22. O Senhor não entregou uma doutrina incerta ou duvidosa sobre
tão grande mistério, nem nos deixou no erro de uma compreensão ambígua.
23. Ouçamos, quando revela o conhecimento desta fé aos
Apóstolos: “Eu sou o Caminho, a Verdade e a
Vida; ninguém vem ao Pai a não ser por mim. Se me conheceis, conheceis também
meu Pai; e já o conheceis, e o vistes”. Disse-lhe Filipe: “Senhor, mostra-nos o
Pai, e isto nos basta”. Disse-lhe Jesus: “Há tanto tempo estou convosco, e não
me conheces? Filipe, quem me vê, vê também o Pai. Como tu dizes, mostra-nos o
Pai? Não crês que estou no Pai e o Pai está em mim? As palavras que eu vos
digo, não as digo por mim mesmo; mas o Pai que permanece em mim realiza as suas
obras. Crede em mim: eu estou no Pai e o Pai está em mim. Crede-o, ao menos,
por causa destas obras” (Jo 14,6-12).
24. Não nos leva por caminhos errados e impraticáveis Aquele que
é o Caminho, nem engana com falsidades o que é a Verdade, nem abandona no erro
da morte o que é a Vida.
25. Ele próprio indicou estes nomes benignos de sua Economia
para nossa salvação, para que, como Caminho, nos conduza à Verdade e, como
Verdade, nos dê a Vida.
26. Devemos conhecer o mistério que nos revela para que tenhamos
a vida: Ninguém vai ao Pai a não ser por
mim (Jo 14,6). O caminho do Pai é pelo
Filho. E pode-se perguntar se pelo ensino da doutrina ou pela fé na natureza,
porque poderíamos pensar que se pode chegar ao Pai mais pelo ensinamento do
Filho do que pela confissão de que nele está a divindade paterna.

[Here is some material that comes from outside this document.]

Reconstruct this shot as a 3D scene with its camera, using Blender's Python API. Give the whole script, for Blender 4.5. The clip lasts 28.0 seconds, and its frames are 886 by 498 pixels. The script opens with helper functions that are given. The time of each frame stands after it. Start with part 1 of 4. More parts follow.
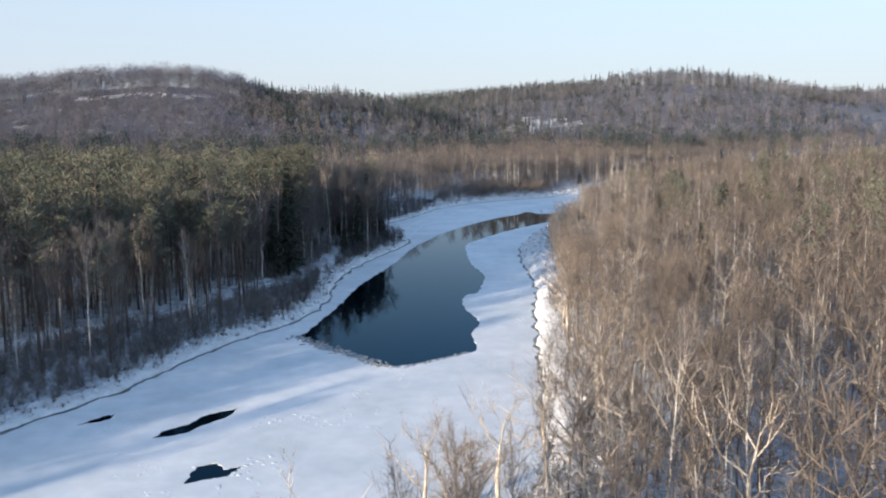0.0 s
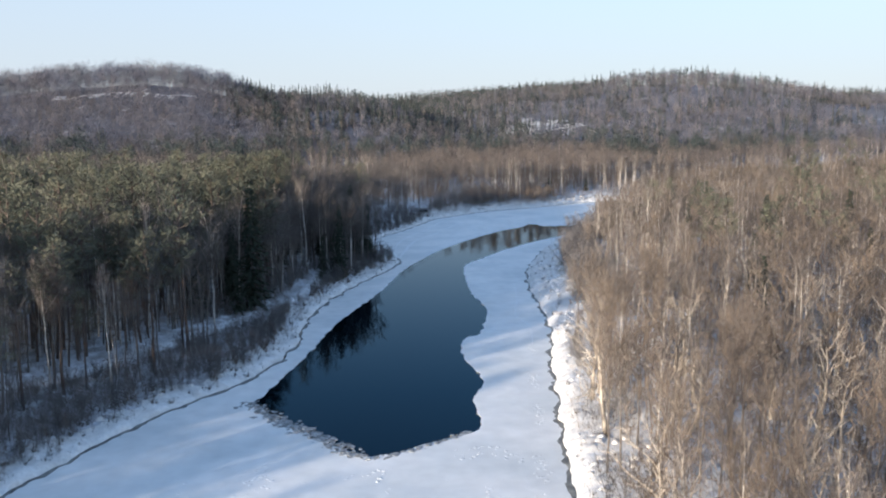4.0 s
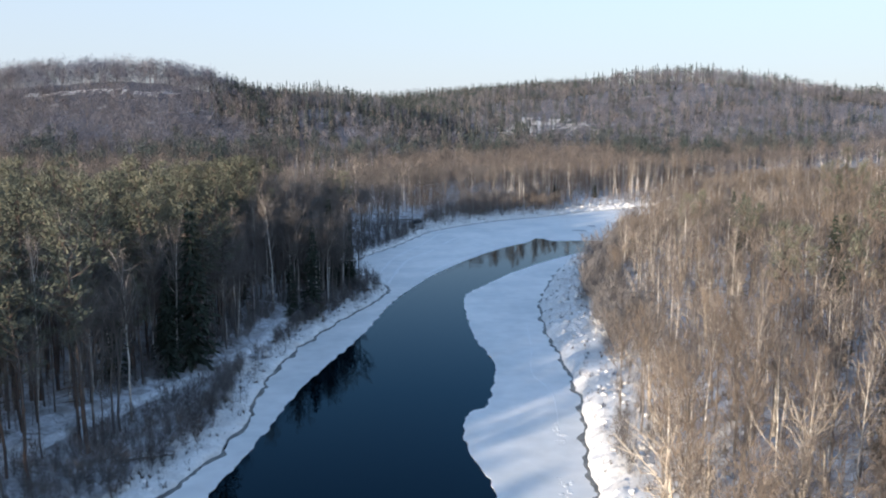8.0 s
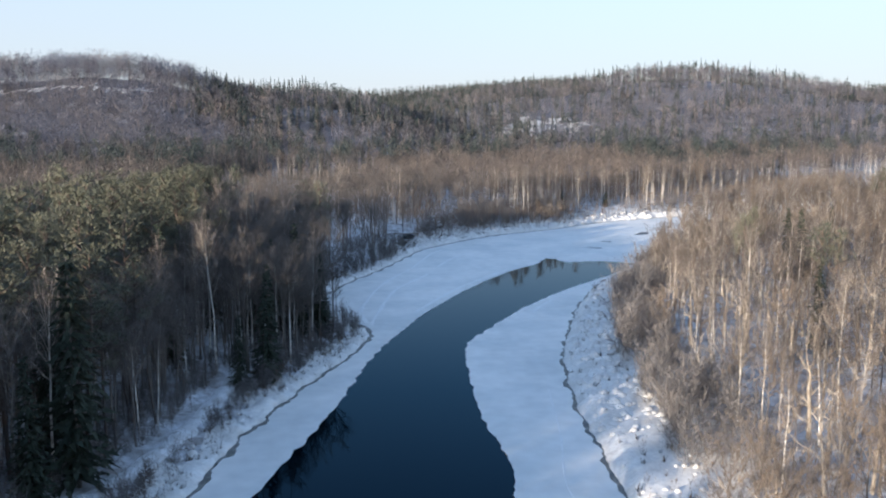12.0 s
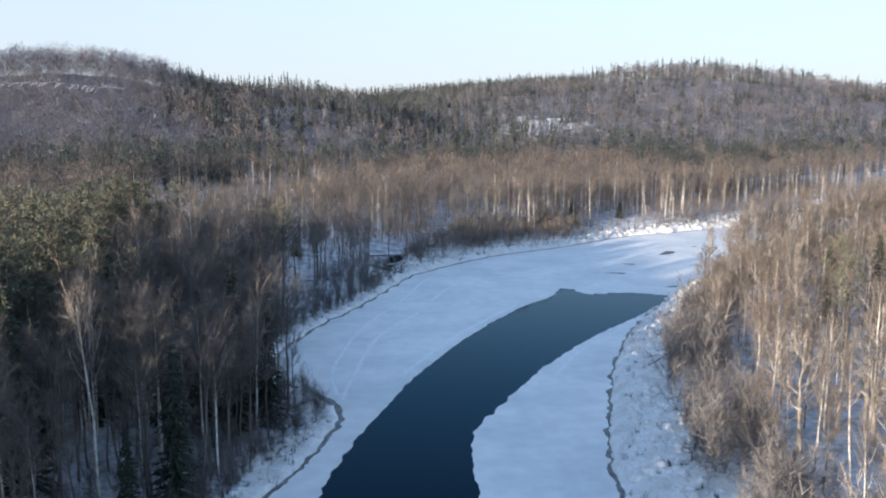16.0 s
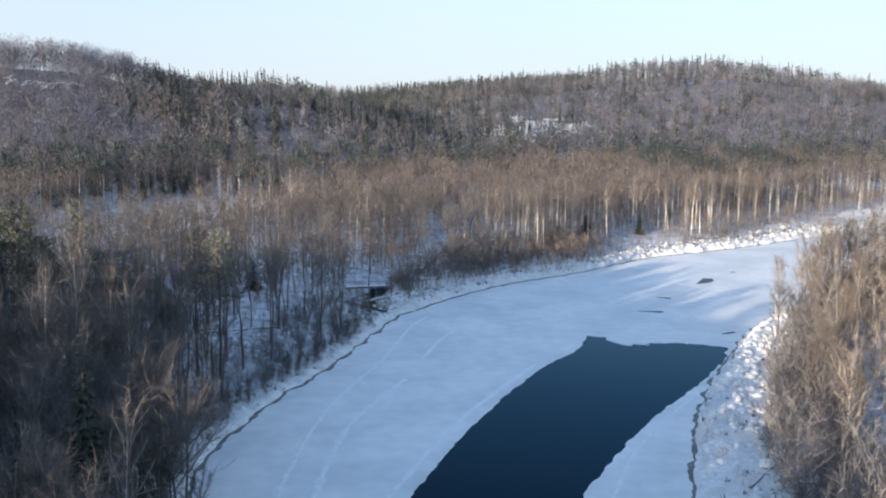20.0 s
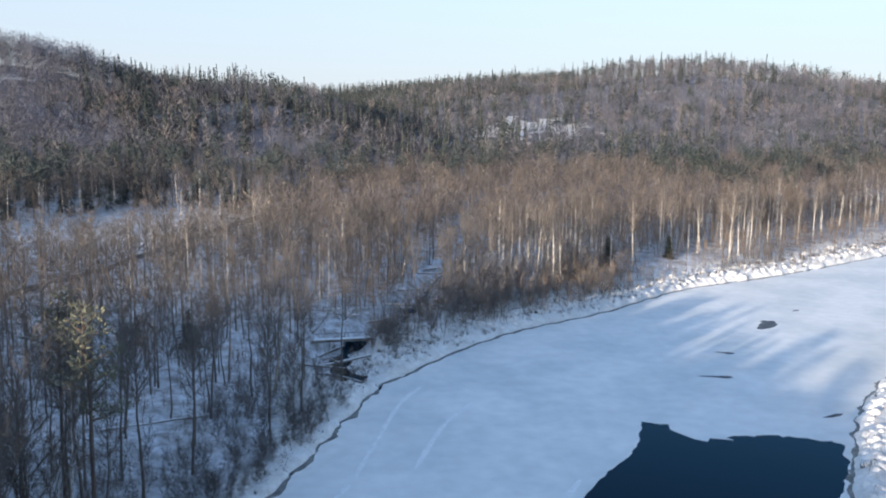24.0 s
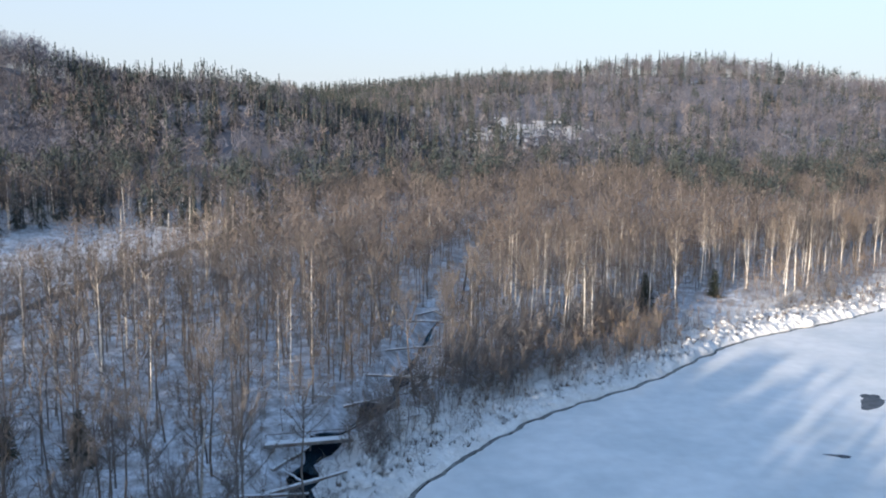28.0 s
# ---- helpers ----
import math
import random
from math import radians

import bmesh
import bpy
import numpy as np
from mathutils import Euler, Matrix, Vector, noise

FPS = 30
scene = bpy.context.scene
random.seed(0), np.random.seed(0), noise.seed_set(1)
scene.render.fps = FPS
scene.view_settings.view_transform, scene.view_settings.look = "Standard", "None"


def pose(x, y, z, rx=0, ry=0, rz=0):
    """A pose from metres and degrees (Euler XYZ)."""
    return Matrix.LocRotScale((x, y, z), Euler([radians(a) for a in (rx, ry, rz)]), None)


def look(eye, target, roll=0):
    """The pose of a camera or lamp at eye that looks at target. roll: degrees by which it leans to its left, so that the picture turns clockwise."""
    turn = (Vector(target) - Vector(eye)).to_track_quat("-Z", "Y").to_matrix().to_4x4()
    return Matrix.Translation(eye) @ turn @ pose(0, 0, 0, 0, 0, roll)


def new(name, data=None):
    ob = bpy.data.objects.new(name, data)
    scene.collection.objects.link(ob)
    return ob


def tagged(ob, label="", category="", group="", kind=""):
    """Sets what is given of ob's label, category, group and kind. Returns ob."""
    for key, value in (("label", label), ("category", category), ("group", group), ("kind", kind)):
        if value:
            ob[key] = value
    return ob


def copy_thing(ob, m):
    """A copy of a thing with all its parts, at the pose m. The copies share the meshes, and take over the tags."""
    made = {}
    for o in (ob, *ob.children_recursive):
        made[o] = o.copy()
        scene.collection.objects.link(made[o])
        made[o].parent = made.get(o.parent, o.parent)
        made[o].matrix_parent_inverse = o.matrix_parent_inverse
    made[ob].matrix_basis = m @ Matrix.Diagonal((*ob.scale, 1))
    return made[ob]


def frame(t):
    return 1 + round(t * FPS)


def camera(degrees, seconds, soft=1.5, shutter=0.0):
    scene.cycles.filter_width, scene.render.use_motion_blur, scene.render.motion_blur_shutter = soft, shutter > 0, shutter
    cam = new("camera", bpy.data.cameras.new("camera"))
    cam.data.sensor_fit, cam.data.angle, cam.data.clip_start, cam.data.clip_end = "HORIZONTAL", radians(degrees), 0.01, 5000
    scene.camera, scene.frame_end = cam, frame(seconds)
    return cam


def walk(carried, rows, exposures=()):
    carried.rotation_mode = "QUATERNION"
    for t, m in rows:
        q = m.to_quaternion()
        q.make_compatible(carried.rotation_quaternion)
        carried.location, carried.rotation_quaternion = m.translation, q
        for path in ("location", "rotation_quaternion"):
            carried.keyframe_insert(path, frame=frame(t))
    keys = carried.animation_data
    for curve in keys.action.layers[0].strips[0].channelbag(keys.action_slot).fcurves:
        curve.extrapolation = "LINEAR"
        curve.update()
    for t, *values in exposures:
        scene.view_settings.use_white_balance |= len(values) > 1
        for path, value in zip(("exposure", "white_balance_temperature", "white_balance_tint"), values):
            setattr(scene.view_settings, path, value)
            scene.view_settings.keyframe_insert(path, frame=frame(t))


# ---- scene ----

27. Empreguemos a capacidade da inteligência no que se segue,
pois a fé não deve fundar-se em nosso arbítrio, mas na força das palavras.
Capítulo 34.
28. Assim continua: Se
me conheceis, também conheceis o meu Pai. O
Homem Jesus Cristo pode ser visto. E como é conhecido, será conhecido também o
Pai. E como o Pai será conhecido como Ele é conhecido, se os Apóstolos o vêem
no aspecto de sua natureza, isto é, de sua humanidade e a Deus devem reconhecer
como isento da fraqueza corporal?
29. Confirmando o Senhor que, no mistério do corpo assumido,
está a natureza da paterna divindade, seguiu determinada ordem, separando o
tempo da visão do tempo do conhecimento, ao dizer: Se me conheceis, conheceis também meu Pai, e já o conhecestes,
e o vistes (Jo 14,7).
30. Pois disse que Aquele que devia ser conhecido já fora visto,
para que recebessem o conhecimento da natureza, que já antes tinham visto nele,
no momento desta revelação.
O que você destaca no texto?
Como ele serve para sua
espiritualidade?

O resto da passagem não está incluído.